**Data block:**
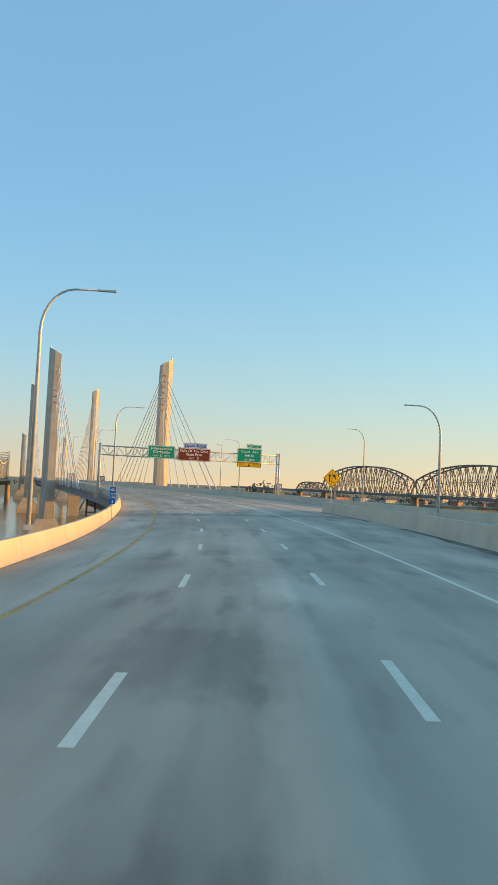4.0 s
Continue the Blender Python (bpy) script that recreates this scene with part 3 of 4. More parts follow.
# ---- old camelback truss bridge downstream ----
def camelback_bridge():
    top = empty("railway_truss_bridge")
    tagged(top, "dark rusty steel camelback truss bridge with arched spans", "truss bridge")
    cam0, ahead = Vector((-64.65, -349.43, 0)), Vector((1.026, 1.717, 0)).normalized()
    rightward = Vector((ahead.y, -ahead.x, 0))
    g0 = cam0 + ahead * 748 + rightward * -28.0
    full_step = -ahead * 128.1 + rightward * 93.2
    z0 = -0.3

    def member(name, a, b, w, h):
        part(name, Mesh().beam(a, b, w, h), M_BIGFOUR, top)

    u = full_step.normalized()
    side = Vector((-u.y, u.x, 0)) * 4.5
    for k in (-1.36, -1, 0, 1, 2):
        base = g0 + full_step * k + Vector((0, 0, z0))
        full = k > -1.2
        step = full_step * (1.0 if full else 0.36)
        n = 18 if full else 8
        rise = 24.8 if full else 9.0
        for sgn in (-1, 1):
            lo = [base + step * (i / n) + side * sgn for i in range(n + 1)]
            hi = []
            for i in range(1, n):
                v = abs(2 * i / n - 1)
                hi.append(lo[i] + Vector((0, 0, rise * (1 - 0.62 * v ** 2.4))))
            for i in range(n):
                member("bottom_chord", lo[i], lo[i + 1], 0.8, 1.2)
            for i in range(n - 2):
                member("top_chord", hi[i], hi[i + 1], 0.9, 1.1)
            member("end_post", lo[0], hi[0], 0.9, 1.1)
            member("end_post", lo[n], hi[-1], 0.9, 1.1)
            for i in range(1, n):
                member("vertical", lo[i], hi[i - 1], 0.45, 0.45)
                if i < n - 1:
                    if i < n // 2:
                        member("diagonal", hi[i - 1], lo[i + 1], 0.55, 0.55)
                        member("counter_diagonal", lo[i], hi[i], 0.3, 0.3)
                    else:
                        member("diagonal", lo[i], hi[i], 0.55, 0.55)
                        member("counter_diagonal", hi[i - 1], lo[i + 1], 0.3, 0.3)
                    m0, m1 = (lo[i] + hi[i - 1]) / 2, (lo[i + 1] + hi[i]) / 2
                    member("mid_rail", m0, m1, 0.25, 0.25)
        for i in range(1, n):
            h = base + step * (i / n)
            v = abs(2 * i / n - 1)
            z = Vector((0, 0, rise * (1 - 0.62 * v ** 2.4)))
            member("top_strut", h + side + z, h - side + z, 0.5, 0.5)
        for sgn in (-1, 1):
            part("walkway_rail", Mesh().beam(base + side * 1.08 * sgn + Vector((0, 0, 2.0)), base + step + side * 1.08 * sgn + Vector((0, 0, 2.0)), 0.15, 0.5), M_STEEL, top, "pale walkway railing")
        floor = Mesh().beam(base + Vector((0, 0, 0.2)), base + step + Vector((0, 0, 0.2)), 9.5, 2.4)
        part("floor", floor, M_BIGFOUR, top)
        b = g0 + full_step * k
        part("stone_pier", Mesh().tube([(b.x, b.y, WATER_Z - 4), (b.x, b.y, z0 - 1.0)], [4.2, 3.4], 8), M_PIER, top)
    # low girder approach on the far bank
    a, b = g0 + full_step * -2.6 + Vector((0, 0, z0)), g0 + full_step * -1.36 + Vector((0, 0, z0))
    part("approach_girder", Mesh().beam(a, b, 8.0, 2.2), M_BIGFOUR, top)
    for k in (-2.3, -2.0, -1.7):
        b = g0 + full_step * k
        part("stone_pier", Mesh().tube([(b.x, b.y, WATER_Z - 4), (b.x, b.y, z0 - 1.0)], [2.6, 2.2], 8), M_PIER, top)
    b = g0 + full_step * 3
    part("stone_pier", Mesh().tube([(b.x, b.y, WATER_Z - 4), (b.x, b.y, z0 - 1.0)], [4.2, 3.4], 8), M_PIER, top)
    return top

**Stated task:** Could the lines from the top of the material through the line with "part(name, Mesh().beam(a, b, w, h), M_BIGFOUR, top)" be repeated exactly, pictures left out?

**Answer to the task:**
4.0 s
Continue the Blender Python (bpy) script that recreates this scene with part 3 of 4. More parts follow.
# ---- old camelback truss bridge downstream ----
def camelback_bridge():
    top = empty("railway_truss_bridge")
    tagged(top, "dark rusty steel camelback truss bridge with arched spans", "truss bridge")
    cam0, ahead = Vector((-64.65, -349.43, 0)), Vector((1.026, 1.717, 0)).normalized()
    rightward = Vector((ahead.y, -ahead.x, 0))
    g0 = cam0 + ahead * 748 + rightward * -28.0
    full_step = -ahead * 128.1 + rightward * 93.2
    z0 = -0.3

    def member(name, a, b, w, h):
        part(name, Mesh().beam(a, b, w, h), M_BIGFOUR, top)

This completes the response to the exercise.